::: COLLECTED MATERIAL
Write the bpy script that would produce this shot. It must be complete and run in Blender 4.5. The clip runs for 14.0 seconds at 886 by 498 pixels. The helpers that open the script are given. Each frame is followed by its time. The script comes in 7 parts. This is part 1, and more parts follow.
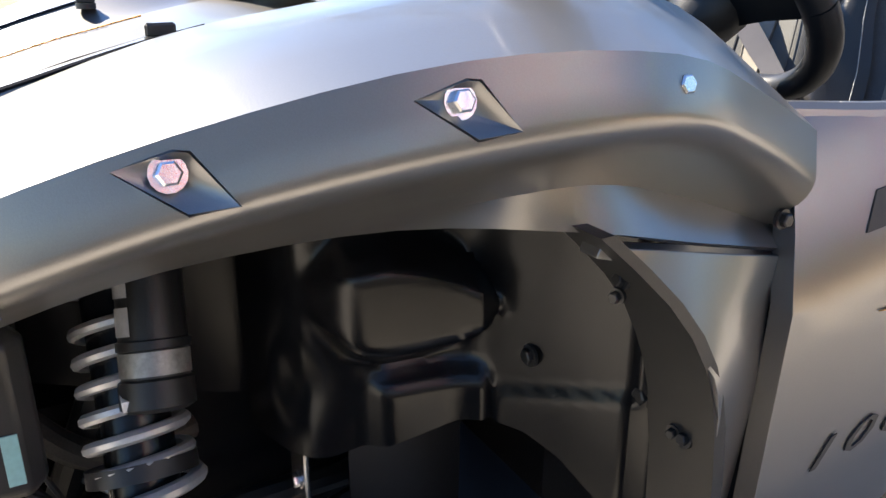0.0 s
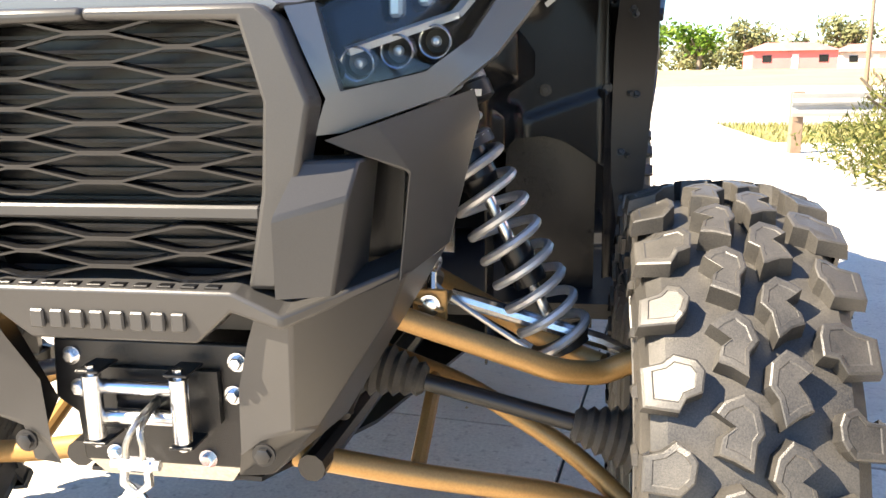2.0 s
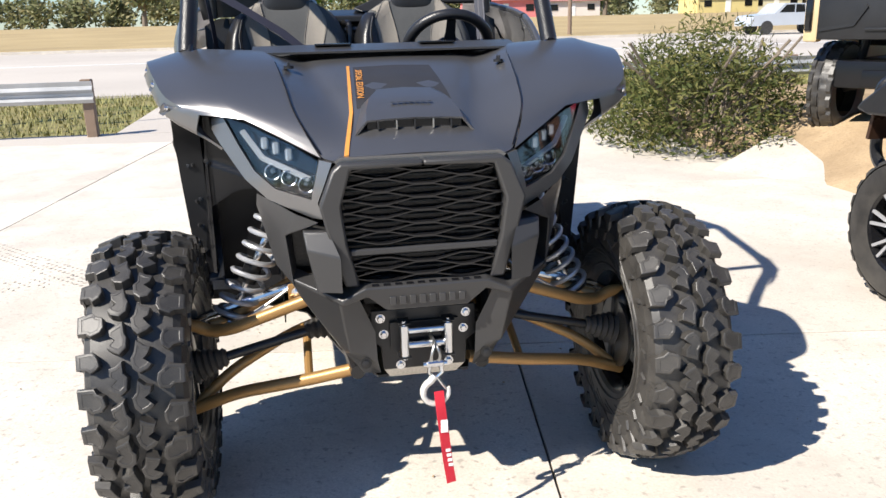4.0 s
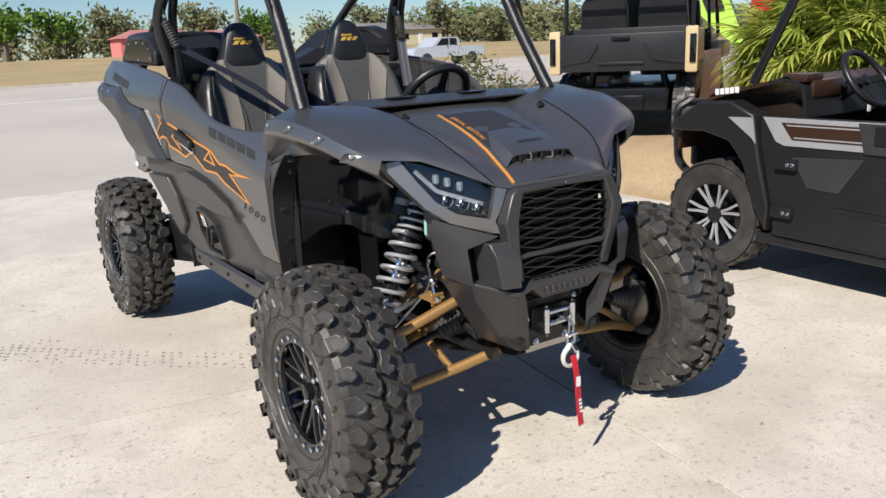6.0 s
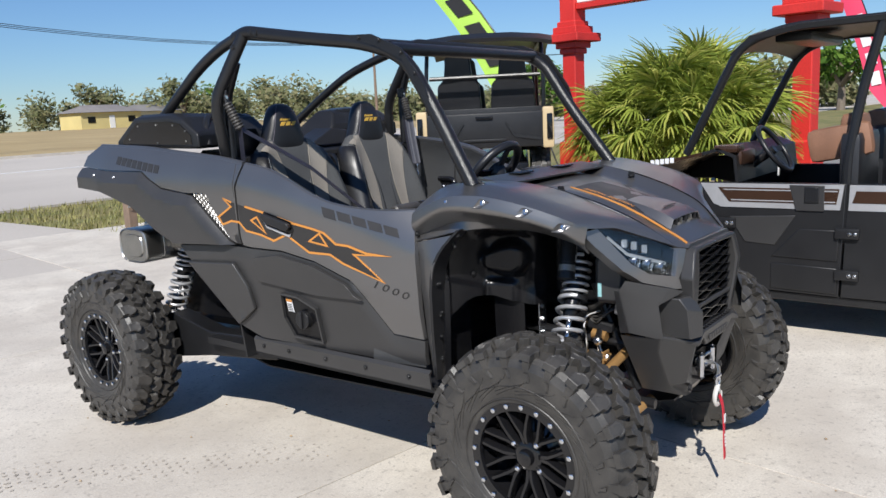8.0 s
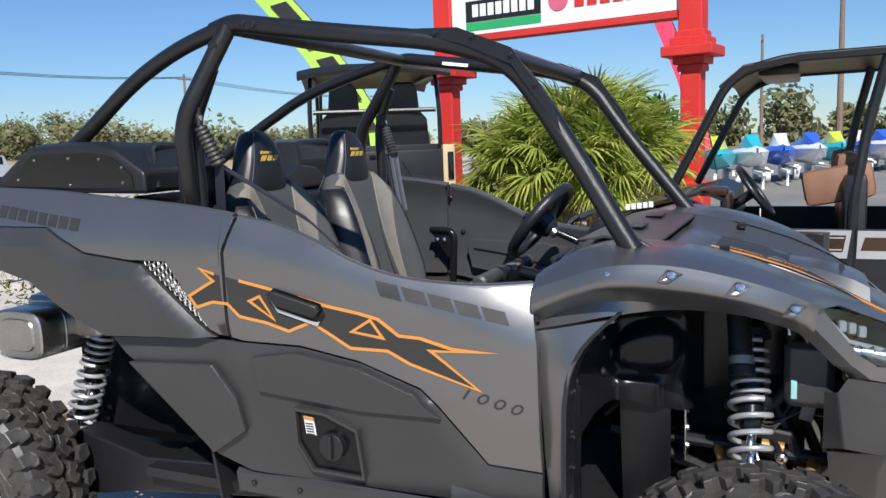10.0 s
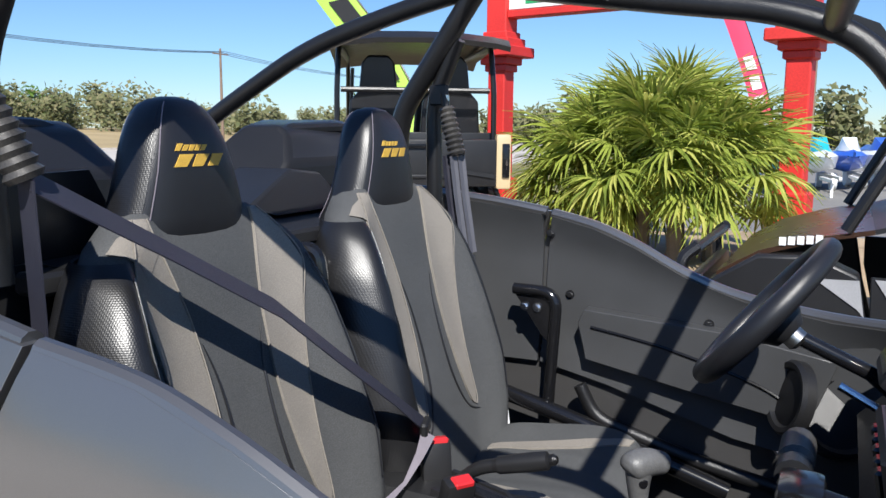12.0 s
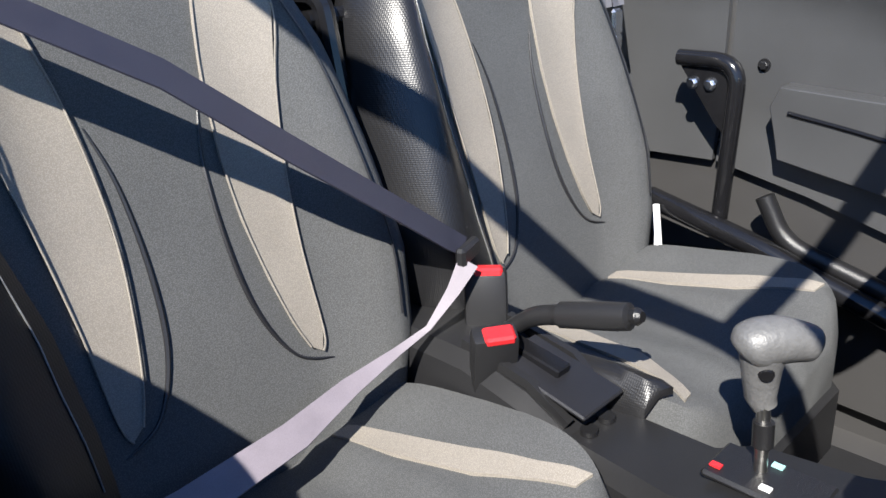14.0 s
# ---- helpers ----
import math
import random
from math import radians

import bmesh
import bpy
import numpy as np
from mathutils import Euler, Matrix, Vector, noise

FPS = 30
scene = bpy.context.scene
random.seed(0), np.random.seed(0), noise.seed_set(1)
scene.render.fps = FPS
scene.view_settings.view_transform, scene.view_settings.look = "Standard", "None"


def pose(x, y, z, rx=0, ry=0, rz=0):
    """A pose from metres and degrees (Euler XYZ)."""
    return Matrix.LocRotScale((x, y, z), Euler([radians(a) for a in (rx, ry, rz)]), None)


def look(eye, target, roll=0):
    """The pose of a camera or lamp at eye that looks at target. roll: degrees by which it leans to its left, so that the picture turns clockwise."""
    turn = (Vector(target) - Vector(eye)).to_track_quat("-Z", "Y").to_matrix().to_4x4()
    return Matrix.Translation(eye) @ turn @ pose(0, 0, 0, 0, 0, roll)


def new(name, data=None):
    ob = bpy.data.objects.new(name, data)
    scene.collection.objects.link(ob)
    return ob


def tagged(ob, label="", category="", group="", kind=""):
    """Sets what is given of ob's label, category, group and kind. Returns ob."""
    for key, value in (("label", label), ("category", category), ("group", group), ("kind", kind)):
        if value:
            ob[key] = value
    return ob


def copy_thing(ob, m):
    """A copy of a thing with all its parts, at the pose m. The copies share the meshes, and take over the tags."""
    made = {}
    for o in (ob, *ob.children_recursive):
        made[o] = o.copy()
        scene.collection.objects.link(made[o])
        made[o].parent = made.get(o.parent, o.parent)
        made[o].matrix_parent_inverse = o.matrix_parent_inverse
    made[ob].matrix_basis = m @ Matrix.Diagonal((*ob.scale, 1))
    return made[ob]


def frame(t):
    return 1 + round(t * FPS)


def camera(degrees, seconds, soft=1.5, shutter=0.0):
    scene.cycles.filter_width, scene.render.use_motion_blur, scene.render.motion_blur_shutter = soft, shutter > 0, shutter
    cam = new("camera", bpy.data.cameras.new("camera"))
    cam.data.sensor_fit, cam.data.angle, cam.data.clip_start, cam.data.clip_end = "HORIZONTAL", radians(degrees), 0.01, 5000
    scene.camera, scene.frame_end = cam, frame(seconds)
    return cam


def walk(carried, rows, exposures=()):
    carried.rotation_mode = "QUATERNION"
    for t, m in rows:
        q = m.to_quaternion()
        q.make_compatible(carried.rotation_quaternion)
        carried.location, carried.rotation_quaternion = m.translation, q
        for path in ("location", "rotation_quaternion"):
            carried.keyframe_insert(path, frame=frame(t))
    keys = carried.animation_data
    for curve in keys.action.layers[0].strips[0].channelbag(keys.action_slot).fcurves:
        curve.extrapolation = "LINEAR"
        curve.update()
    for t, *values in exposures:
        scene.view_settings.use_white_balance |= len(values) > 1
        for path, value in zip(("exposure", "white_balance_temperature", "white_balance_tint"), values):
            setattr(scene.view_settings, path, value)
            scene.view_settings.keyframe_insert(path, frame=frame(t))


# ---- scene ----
cam = camera(58.0, 14.0)
PATH = [
    (0, (1.032, 0.024, 1.256), (-0.617, 0.922, 0.567), -0.1),
    (0.5, (0.927, -0.181, 1.138), (-0.344, 1.253, 0.562), 0.0),
    (1, (0.801, -0.472, 1.003), (0.023, 1.322, 0.584), 0.1),
    (1.5, (0.647, -0.777, 0.934), (0.16, 1.116, 0.511), -0.5),
    (1.9, (0.535, -1.023, 0.919), (0.197, 0.903, 0.497), -0.7),
    (2, (0.505, -1.105, 0.917), (0.2, 0.826, 0.494), -0.7),
    (2.5, (0.316, -1.459, 0.923), (0.152, 0.485, 0.484), -0.1),
    (3, (0.131, -1.764, 1.008), (0.11, 0.178, 0.528), -0.1),
    (3.2, (0.077, -1.887, 1.078), (0.119, 0.048, 0.572), -0.4),
    (5.3, (-1.127, -2.205, 1.435), (-0.318, -0.459, 0.891), -2.3),
    (5.5, (-1.264, -2.181, 1.43), (-0.387, -0.461, 0.908), -2.5),
    (6, (-1.687, -2.155, 1.427), (-0.622, -0.539, 0.927), -2.5),
    (6.5, (-2.049, -2.045, 1.421), (-0.822, -0.539, 0.947), -2.5),
    (7, (-2.38, -1.837, 1.46), (-1.024, -0.432, 1.028), -2.5),
    (7.5, (-2.673, -1.597, 1.488), (-1.213, -0.287, 1.102), -2.6),
    (8, (-2.809, -1.271, 1.488), (-1.258, -0.055, 1.148), -2.8),
    (8.2, (-2.848, -1.147, 1.497), (-1.261, 0.027, 1.174), -2.8),
    (10.3, (-2.3, 0.118, 1.491), (-0.478, 0.901, 1.23), -1.7),
    (10.5, (-2.174, 0.216, 1.497), (-0.344, 0.98, 1.234), -1.4),
    (11, (-1.859, 0.456, 1.498), (-0.033, 1.222, 1.221), -0.8),
    (11.5, (-1.549, 0.641, 1.5), (0.262, 1.443, 1.226), -0.2),
    (12, (-1.19, 0.716, 1.511), (0.578, 1.604, 1.218), 0.5),
    (12.5, (-0.869, 0.813, 1.497), (0.827, 1.824, 1.18), 0.5),
    (13, (-0.676, 0.847, 1.499), (0.869, 2.042, 1.07), -0.2),
    (13.5, (-0.614, 0.74, 1.439), (0.713, 2.115, 0.848), -2.1),
    (14, (-0.646, 0.705, 1.382), (0.617, 2.049, 0.609), -3.9),
]
walk(cam, [(t, look(eye, target, roll)) for t, eye, target, roll in PATH],
     [(0.0, 2.25, 7500, 10), (0.5, 2.8, 7900, 10), (1.0, 2.8, 8200, 10), (1.5, 2.8, 8700, 10), (2.0, 2.38, 8100, 10), (3.0, 1.42, 6900, 10), (4.2, 0.78, 6700, 10), (5.5, 0.33, 6800, 10),
      (6.5, 0.33, 6600, 10), (8.0, 0.24, 6300, 10), (10.5, 0.42, 6300, 10), (11.5, 0.55, 6300, 10), (12.5, 0.82, 6200, 10), (13.3, 1.27, 6300, 10), (14.0, 1.45, 6450, 10)])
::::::
Omit the pictures and reproduce the listing exactly.

ANSWER TO THE TASK:
Write the bpy script that would produce this shot. It must be complete and run in Blender 4.5. The clip runs for 14.0 seconds at 886 by 498 pixels. The helpers that open the script are given. Each frame is followed by its time. The script comes in 7 parts. This is part 1, and more parts follow.
0.0 s
2.0 s
4.0 s
6.0 s
8.0 s
10.0 s
12.0 s
14.0 s
# ---- helpers ----
import math
import random
from math import radians

import bmesh
import bpy
import numpy as np
from mathutils import Euler, Matrix, Vector, noise

FPS = 30
scene = bpy.context.scene
random.seed(0), np.random.seed(0), noise.seed_set(1)
scene.render.fps = FPS
scene.view_settings.view_transform, scene.view_settings.look = "Standard", "None"


def pose(x, y, z, rx=0, ry=0, rz=0):
    """A pose from metres and degrees (Euler XYZ)."""
    return Matrix.LocRotScale((x, y, z), Euler([radians(a) for a in (rx, ry, rz)]), None)


def look(eye, target, roll=0):
    """The pose of a camera or lamp at eye that looks at target. roll: degrees by which it leans to its left, so that the picture turns clockwise."""
    turn = (Vector(target) - Vector(eye)).to_track_quat("-Z", "Y").to_matrix().to_4x4()
    return Matrix.Translation(eye) @ turn @ pose(0, 0, 0, 0, 0, roll)


def new(name, data=None):
    ob = bpy.data.objects.new(name, data)
    scene.collection.objects.link(ob)
    return ob


def tagged(ob, label="", category="", group="", kind=""):
    """Sets what is given of ob's label, category, group and kind. Returns ob."""
    for key, value in (("label", label), ("category", category), ("group", group), ("kind", kind)):
        if value:
            ob[key] = value
    return ob


def copy_thing(ob, m):
    """A copy of a thing with all its parts, at the pose m. The copies share the meshes, and take over the tags."""
    made = {}
    for o in (ob, *ob.children_recursive):
        made[o] = o.copy()
        scene.collection.objects.link(made[o])
        made[o].parent = made.get(o.parent, o.parent)
        made[o].matrix_parent_inverse = o.matrix_parent_inverse
    made[ob].matrix_basis = m @ Matrix.Diagonal((*ob.scale, 1))
    return made[ob]


def frame(t):
    return 1 + round(t * FPS)


def camera(degrees, seconds, soft=1.5, shutter=0.0):
    scene.cycles.filter_width, scene.render.use_motion_blur, scene.render.motion_blur_shutter = soft, shutter > 0, shutter
    cam = new("camera", bpy.data.cameras.new("camera"))
    cam.data.sensor_fit, cam.data.angle, cam.data.clip_start, cam.data.clip_end = "HORIZONTAL", radians(degrees), 0.01, 5000
    scene.camera, scene.frame_end = cam, frame(seconds)
    return cam


def walk(carried, rows, exposures=()):
    carried.rotation_mode = "QUATERNION"
    for t, m in rows:
        q = m.to_quaternion()
        q.make_compatible(carried.rotation_quaternion)
        carried.location, carried.rotation_quaternion = m.translation, q
        for path in ("location", "rotation_quaternion"):
            carried.keyframe_insert(path, frame=frame(t))
    keys = carried.animation_data
    for curve in keys.action.layers[0].strips[0].channelbag(keys.action_slot).fcurves:
        curve.extrapolation = "LINEAR"
        curve.update()
    for t, *values in exposures:
        scene.view_settings.use_white_balance |= len(values) > 1
        for path, value in zip(("exposure", "white_balance_temperature", "white_balance_tint"), values):
            setattr(scene.view_settings, path, value)
            scene.view_settings.keyframe_insert(path, frame=frame(t))


# ---- scene ----
cam = camera(58.0, 14.0)
PATH = [
    (0, (1.032, 0.024, 1.256), (-0.617, 0.922, 0.567), -0.1),
    (0.5, (0.927, -0.181, 1.138), (-0.344, 1.253, 0.562), 0.0),
    (1, (0.801, -0.472, 1.003), (0.023, 1.322, 0.584), 0.1),
    (1.5, (0.647, -0.777, 0.934), (0.16, 1.116, 0.511), -0.5),
    (1.9, (0.535, -1.023, 0.919), (0.197, 0.903, 0.497), -0.7),
    (2, (0.505, -1.105, 0.917), (0.2, 0.826, 0.494), -0.7),
    (2.5, (0.316, -1.459, 0.923), (0.152, 0.485, 0.484), -0.1),
    (3, (0.131, -1.764, 1.008), (0.11, 0.178, 0.528), -0.1),
    (3.2, (0.077, -1.887, 1.078), (0.119, 0.048, 0.572), -0.4),
    (5.3, (-1.127, -2.205, 1.435), (-0.318, -0.459, 0.891), -2.3),
    (5.5, (-1.264, -2.181, 1.43), (-0.387, -0.461, 0.908), -2.5),
    (6, (-1.687, -2.155, 1.427), (-0.622, -0.539, 0.927), -2.5),
    (6.5, (-2.049, -2.045, 1.421), (-0.822, -0.539, 0.947), -2.5),
    (7, (-2.38, -1.837, 1.46), (-1.024, -0.432, 1.028), -2.5),
    (7.5, (-2.673, -1.597, 1.488), (-1.213, -0.287, 1.102), -2.6),
    (8, (-2.809, -1.271, 1.488), (-1.258, -0.055, 1.148), -2.8),
    (8.2, (-2.848, -1.147, 1.497), (-1.261, 0.027, 1.174), -2.8),
    (10.3, (-2.3, 0.118, 1.491), (-0.478, 0.901, 1.23), -1.7),
    (10.5, (-2.174, 0.216, 1.497), (-0.344, 0.98, 1.234), -1.4),
    (11, (-1.859, 0.456, 1.498), (-0.033, 1.222, 1.221), -0.8),
    (11.5, (-1.549, 0.641, 1.5), (0.262, 1.443, 1.226), -0.2),
    (12, (-1.19, 0.716, 1.511), (0.578, 1.604, 1.218), 0.5),
    (12.5, (-0.869, 0.813, 1.497), (0.827, 1.824, 1.18), 0.5),
    (13, (-0.676, 0.847, 1.499), (0.869, 2.042, 1.07), -0.2),
    (13.5, (-0.614, 0.74, 1.439), (0.713, 2.115, 0.848), -2.1),
    (14, (-0.646, 0.705, 1.382), (0.617, 2.049, 0.609), -3.9),
]
walk(cam, [(t, look(eye, target, roll)) for t, eye, target, roll in PATH],
     [(0.0, 2.25, 7500, 10), (0.5, 2.8, 7900, 10), (1.0, 2.8, 8200, 10), (1.5, 2.8, 8700, 10), (2.0, 2.38, 8100, 10), (3.0, 1.42, 6900, 10), (4.2, 0.78, 6700, 10), (5.5, 0.33, 6800, 10),
      (6.5, 0.33, 6600, 10), (8.0, 0.24, 6300, 10), (10.5, 0.42, 6300, 10), (11.5, 0.55, 6300, 10), (12.5, 0.82, 6200, 10), (13.3, 1.27, 6300, 10), (14.0, 1.45, 6450, 10)])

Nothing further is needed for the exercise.